According to the Catholic Encyclopedia, “John was accused of sacrilege, simony, perjury, murder, adultery, and incest” — and we note with great interest that heresy was not among the charges brought against him. This is significant, for no matter how immoral he was, it is manifest heresy alone that could have made him lose his pontificate automatically and, so to speak, against his will: “For not every sin, however grave it may be, is such as of its own nature to sever a man from the Body of the Church, as does schism or heresy or apostasy” (Pope Pius XII, Encyclical Mystici Corporis, n. 23; underlining added).

But in addition to keeping the Church’s magisterium spotless, we can thank the scandalous Pope John XII for a beautiful and most traditional custom: “John XII (955-964), who had been baptized Octavian, a name of the pagan emperor, is credited with beginning in earnest the custom of name-changing” (J. Michael Miller, The Shepherd and the Rock [Huntington, IN: Our Sunday Visitor, 1995], p. 288).

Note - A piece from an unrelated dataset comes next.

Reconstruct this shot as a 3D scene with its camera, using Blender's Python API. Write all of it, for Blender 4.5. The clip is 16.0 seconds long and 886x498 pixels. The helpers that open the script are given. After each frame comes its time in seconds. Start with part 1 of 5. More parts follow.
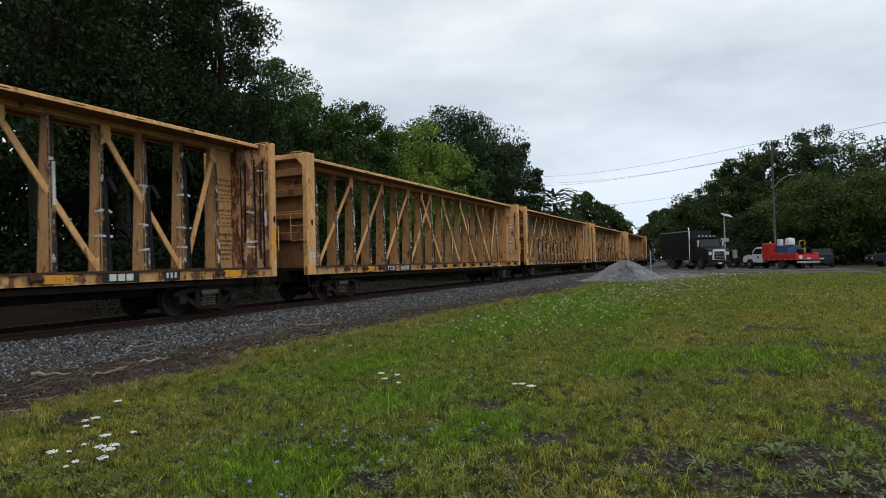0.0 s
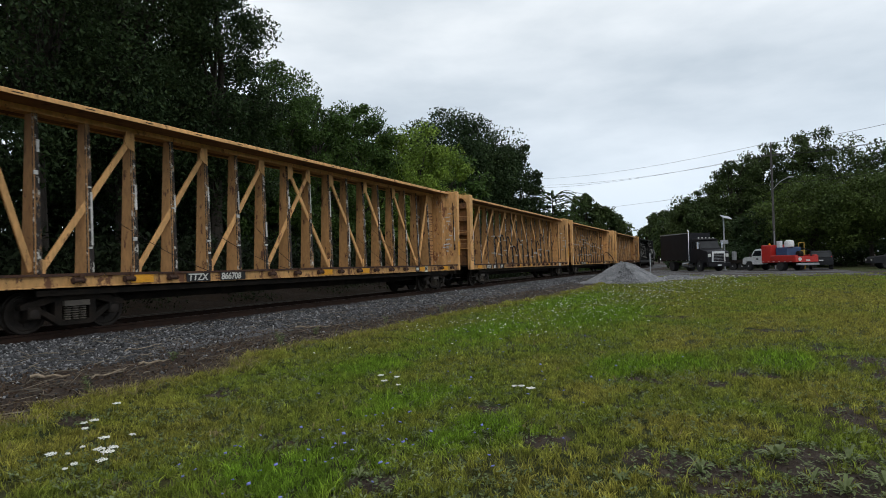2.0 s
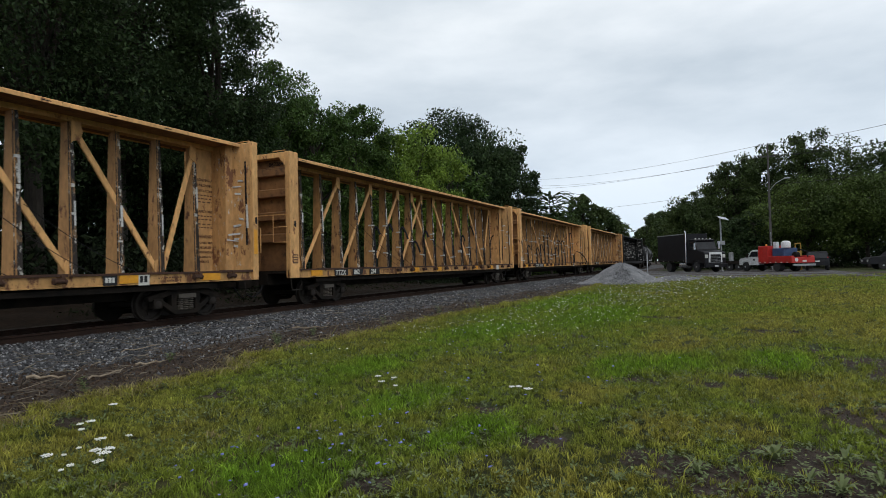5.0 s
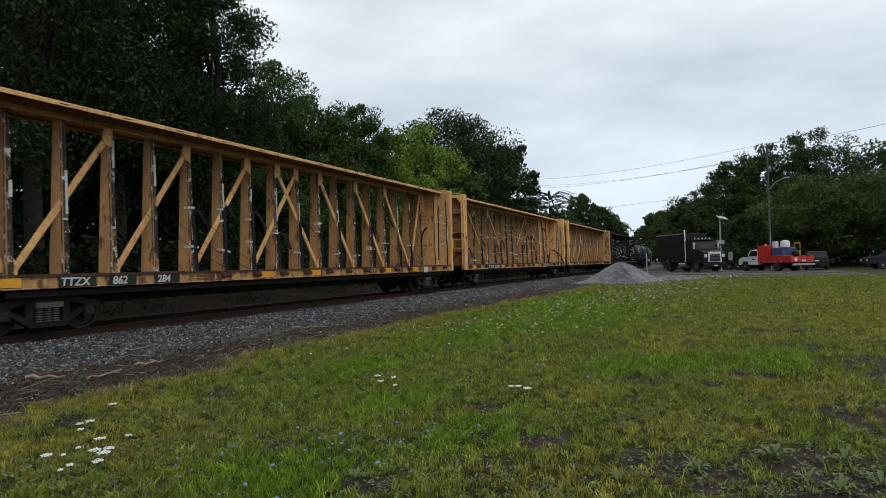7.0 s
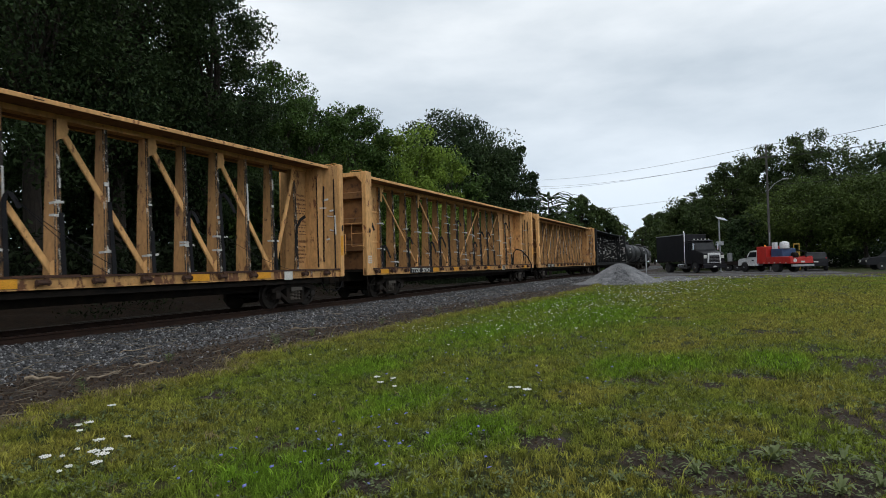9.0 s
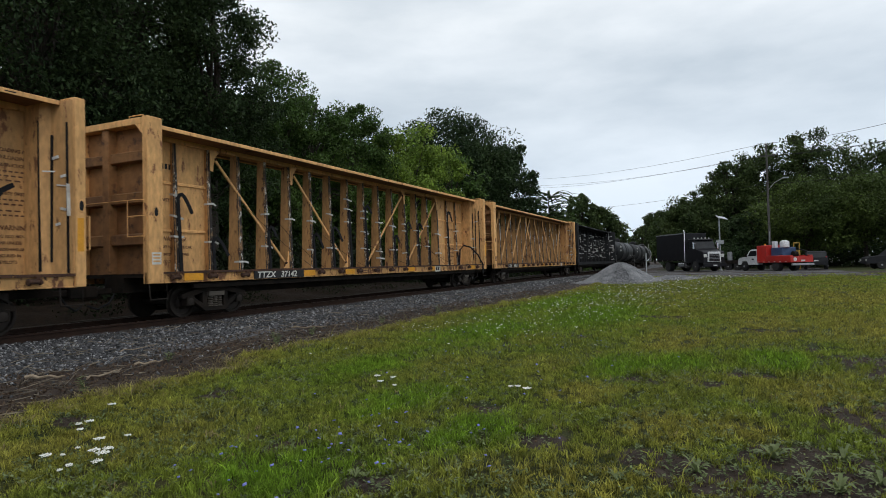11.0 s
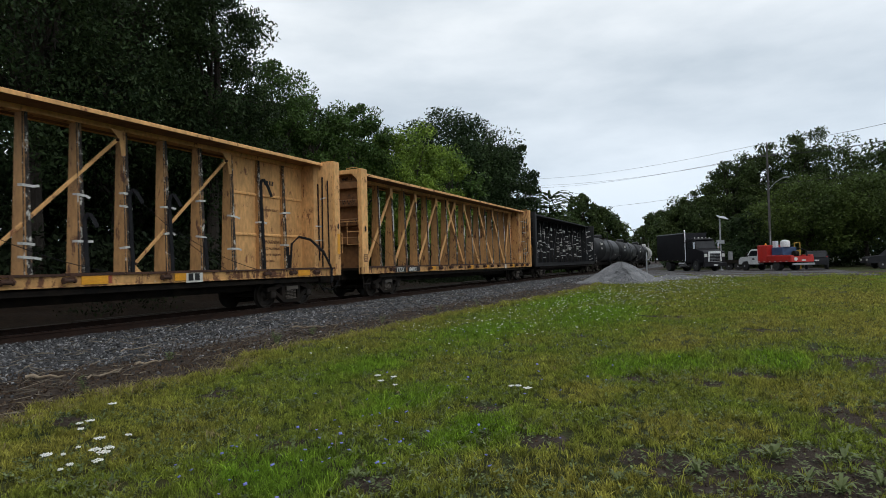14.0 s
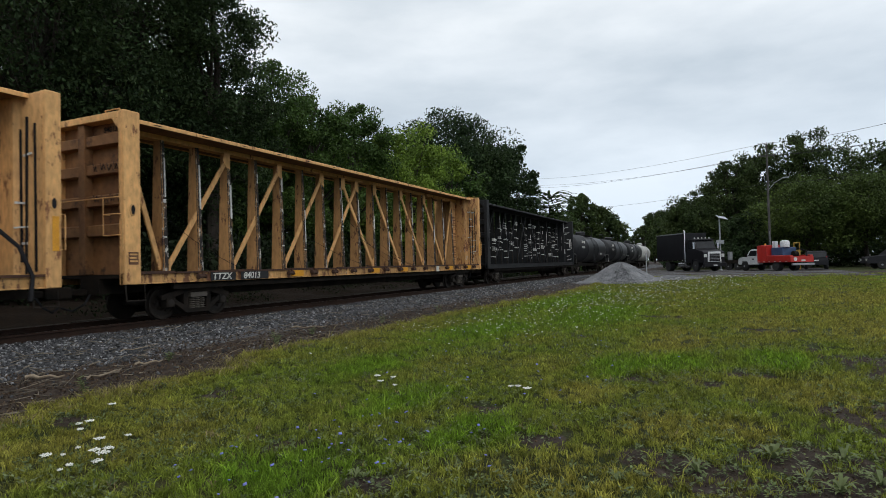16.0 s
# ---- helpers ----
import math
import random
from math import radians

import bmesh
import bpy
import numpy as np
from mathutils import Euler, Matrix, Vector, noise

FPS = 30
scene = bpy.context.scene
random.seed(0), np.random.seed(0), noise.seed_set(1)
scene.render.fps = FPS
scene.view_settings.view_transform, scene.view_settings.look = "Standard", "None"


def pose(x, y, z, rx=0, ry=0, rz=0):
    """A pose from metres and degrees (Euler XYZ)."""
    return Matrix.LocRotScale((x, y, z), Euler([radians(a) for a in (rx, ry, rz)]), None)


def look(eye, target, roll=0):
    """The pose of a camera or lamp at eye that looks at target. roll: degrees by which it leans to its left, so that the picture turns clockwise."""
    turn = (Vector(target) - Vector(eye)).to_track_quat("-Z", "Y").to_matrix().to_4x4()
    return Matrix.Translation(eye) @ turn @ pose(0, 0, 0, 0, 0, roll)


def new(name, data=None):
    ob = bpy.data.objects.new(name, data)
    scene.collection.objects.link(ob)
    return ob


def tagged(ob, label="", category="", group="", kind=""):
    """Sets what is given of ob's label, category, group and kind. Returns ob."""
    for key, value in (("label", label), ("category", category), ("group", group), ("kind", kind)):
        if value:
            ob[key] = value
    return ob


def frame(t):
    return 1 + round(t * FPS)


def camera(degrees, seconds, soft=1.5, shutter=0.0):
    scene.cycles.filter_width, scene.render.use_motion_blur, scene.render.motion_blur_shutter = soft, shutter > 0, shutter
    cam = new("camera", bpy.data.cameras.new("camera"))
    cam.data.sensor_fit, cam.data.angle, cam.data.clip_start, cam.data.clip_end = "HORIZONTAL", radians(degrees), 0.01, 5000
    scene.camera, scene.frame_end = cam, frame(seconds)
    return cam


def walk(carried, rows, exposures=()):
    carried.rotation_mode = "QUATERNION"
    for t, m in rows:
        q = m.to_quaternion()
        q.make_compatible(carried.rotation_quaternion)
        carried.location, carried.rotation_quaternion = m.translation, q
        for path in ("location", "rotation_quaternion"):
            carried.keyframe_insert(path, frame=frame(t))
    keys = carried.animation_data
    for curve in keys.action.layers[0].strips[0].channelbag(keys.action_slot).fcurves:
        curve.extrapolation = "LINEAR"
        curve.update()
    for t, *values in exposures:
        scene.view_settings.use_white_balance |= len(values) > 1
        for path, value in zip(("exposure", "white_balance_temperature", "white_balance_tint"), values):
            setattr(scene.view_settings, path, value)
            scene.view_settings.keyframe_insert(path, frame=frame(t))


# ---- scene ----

To sum up: Pope John XII was not validly deposed; his legitimate successor was Benedict V; and if Leo VIII was ever a true Pope, his pontificate did not begin before Benedict V’s free and valid resignation. Considering all of the evidence we have examined, we must unfortunately conclude that Roberto de Mattei has once again misled his readers by mixing truths, half-truths, and falsehoods from Catholic history.

Ladies and gentlemen, you have the choice: Go with the Church’s approved pre-Vatican II church history and theology books, or go with Roberto de Mattei.

Which of these alternatives will most of the recognizing-and-resisting semi-trads choose?